Opinion
No. 1018.
May 21, 1931.
Appeal from District Court, Hill County; Walter L. Wray, Judge.
Action by C. E. Rugel against J. H. Donham, in which defendant filed a cross-action. From a judgment for plaintiff, defendant appeals.
Affirmed.
Collins Martin, of Hillsboro, for appellant.
Frazier Averitte, of Hillsboro, for appellee.
This suit was instituted by appellee against appellant to recover damages which he claims to have suffered in an automobile collision. In July, 1929, appellee was driving a Buick car going north on the Fort Worth place near Itasca. The cement road at said place was eighteen feet wide. There was parked on the side of the road a car facing south, having stopped for some repairs. A Ford coupe was going south, and passed the parked car, and, just as it started to pass the parked car, appellant, also going south driving a Chevrolet, attempted to pass the Ford car. At the time appellant attempted to pass the Ford car, appellee was about fifty or sixty feet from the Ford car going north, and, in attempting to pass between the Ford car and the Buick car driven by appellee, appellant ran into appellee's car, and damaged same to the admitted extent of $850. Appellant's car was damaged admittedly $300 in the collision. Appellant filed cross-action against appellee for his damages.
The cause was tried to a jury, and the jury found that appellant was negligent in attempting to pass the Ford car, and that said negligence was the proximate cause of the injury. Based on said findings, the trial court entered judgment for the appellee for the agreed amount of damage to his car.

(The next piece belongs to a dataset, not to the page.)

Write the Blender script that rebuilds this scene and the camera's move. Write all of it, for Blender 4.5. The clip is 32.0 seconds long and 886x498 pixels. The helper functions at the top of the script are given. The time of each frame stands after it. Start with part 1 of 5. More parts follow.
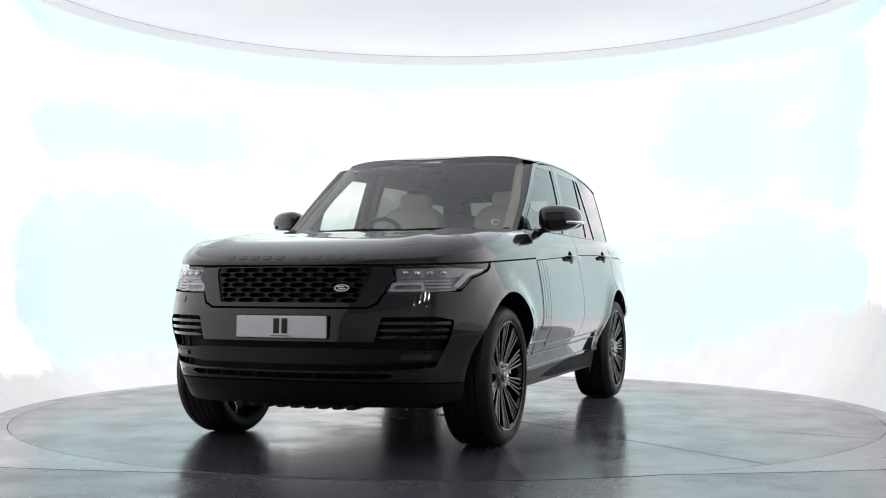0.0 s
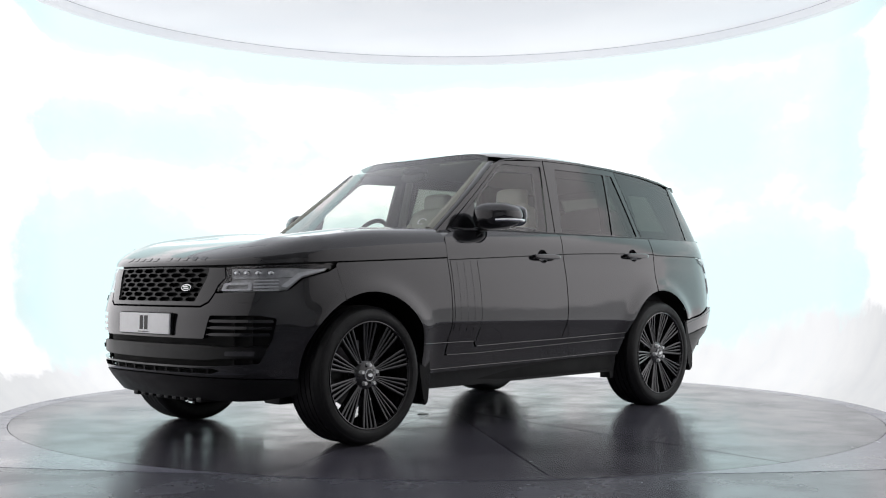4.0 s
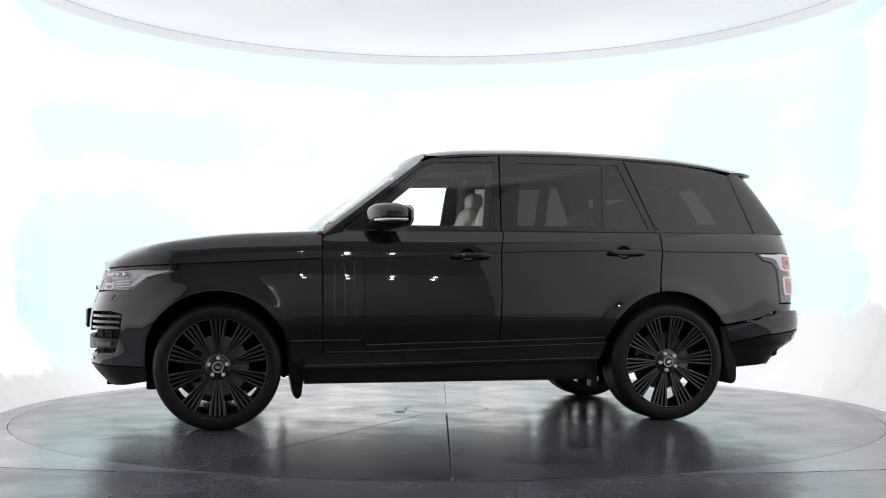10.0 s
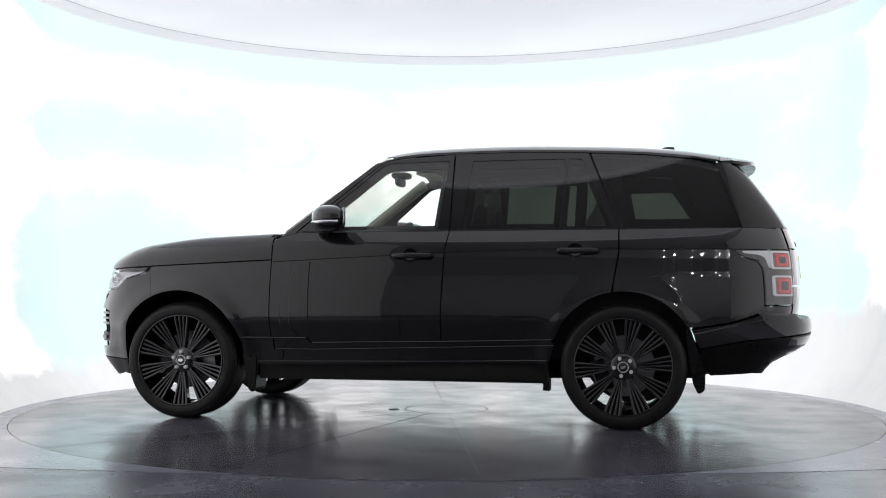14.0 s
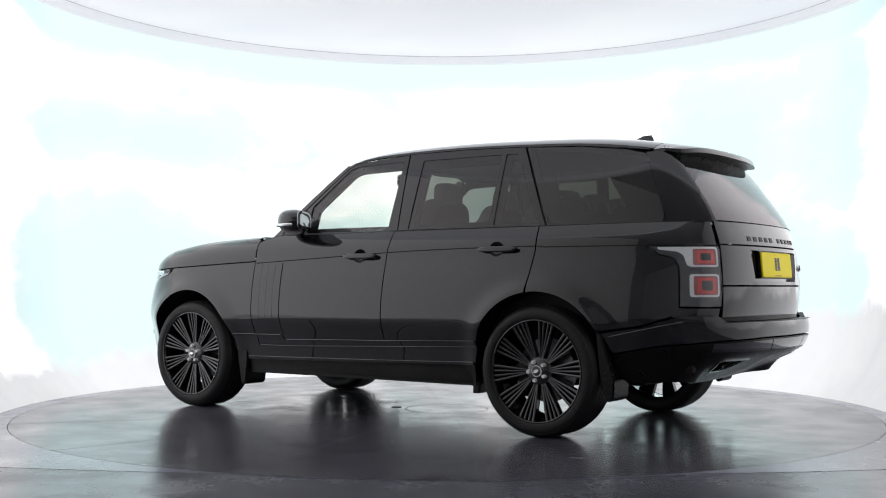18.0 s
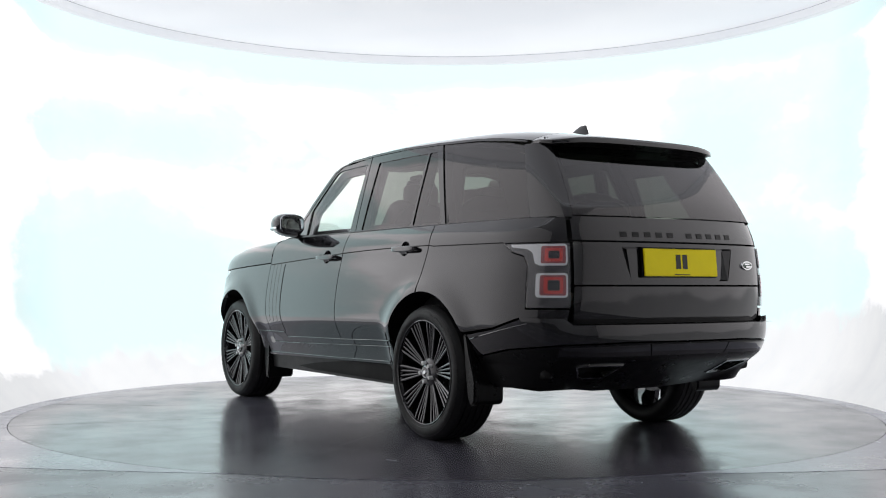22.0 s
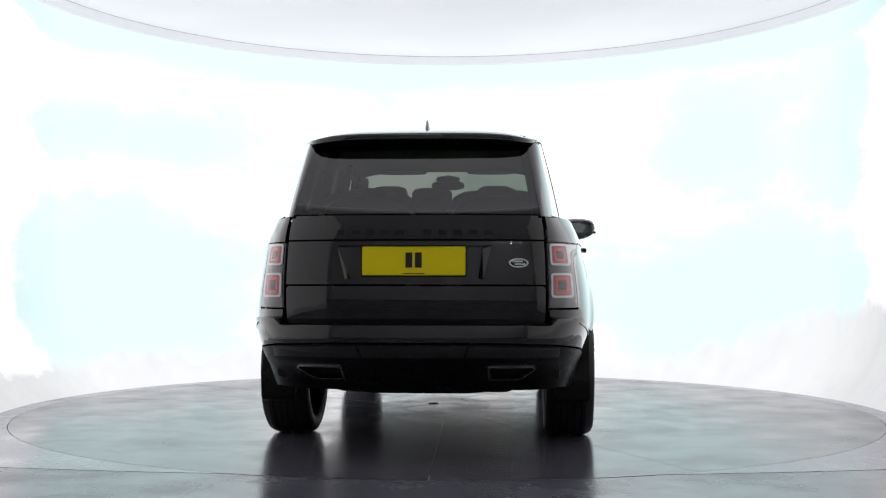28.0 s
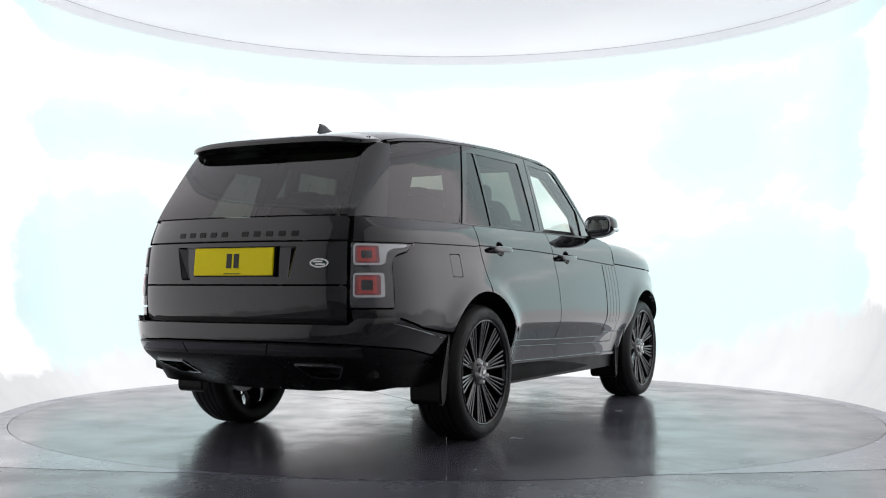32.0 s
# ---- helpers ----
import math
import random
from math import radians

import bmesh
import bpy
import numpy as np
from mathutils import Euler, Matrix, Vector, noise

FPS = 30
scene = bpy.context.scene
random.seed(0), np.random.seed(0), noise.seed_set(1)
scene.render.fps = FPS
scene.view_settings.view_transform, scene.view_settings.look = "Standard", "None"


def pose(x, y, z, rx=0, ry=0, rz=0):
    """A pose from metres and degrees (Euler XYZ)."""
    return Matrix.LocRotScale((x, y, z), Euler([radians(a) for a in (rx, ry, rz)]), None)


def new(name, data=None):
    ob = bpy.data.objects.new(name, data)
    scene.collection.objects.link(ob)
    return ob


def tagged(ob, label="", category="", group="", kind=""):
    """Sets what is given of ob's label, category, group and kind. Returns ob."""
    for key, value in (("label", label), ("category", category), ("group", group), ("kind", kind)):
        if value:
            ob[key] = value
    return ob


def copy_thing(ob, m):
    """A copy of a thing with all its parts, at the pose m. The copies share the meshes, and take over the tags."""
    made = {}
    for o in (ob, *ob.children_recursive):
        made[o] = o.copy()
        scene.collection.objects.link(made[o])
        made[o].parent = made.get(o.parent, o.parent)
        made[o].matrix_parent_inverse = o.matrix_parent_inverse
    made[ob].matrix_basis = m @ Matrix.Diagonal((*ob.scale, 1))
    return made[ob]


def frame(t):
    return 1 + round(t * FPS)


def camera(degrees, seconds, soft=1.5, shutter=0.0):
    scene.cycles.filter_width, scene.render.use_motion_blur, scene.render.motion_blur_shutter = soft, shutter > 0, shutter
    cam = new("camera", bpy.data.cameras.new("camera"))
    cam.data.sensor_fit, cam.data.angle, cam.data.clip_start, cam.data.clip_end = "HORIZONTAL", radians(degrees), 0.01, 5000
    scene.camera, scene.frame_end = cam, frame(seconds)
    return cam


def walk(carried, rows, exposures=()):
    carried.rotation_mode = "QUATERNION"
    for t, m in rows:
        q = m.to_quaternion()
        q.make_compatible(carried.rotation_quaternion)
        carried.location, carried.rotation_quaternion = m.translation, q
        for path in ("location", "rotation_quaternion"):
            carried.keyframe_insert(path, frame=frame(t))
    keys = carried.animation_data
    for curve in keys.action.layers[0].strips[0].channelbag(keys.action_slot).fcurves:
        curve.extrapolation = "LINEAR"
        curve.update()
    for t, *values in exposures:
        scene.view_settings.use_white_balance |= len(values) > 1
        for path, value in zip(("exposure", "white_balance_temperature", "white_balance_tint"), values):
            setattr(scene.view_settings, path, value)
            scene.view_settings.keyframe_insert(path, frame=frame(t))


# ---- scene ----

Appellant contends that the trial court should have instructed the jury to return a verdict in his favor on the theory that there was no negligence shown on his part. We overrule this contention. The testimony shows without dispute that appellant attempted to pass the Ford car when appellee was approaching from the opposite direction, and, in order for appellant to have passed the Ford car, he would have had to drive between the Ford car and appellee's car. The evidence shows that appellant was driving between thirty-five and forty-five miles an hour, that appellee was driving his car on his right-hand side of the road, and that his car was almost entirely off of the cement portion thereof, and that appellant struck appellee's car. The evidence abundantly supports the jury's finding that appellant was negligent, and that his negligence was the proximate cause of the injury. McCall v. Frenzel (Tex.Civ.App.) 32 S.W.2d 965; subdivision A, article 801, Penal Code.
By a number of assignments of error, appellant complains because the trial court did not submit certain special issues and certain definitions to the jury. Appellant made no request for said issues or special instructions to be submitted, and, in the absence of a special request, the errors, if any, are not reviewable by the appellate court. Article 2190 of the Revised Statutes; Gulf; Colorado Santa Fe Ry. Co. v. Conley, 113 Tex. 472, 260 S.W. 561, 32 A.L.R. 1183. There are some objections to the court's charge contained in the transcript and also two special issues. Neither the objections nor the special issues appear to be signed by counsel for appellant; neither do any of them appear to have been submitted to or acted upon by the trial court. The only special issue requested and refused by the trial court was the peremptory instructions requested by appellant. We have, however, examined the exceptions made and the special issues which are copied in the transcript, and, if same were in fact overruled and refused by the trial court, same show no error.
We have examined each of appellant's assignments of error and propositions thereunder, and same are overruled. The judgment of the trial court is affirmed.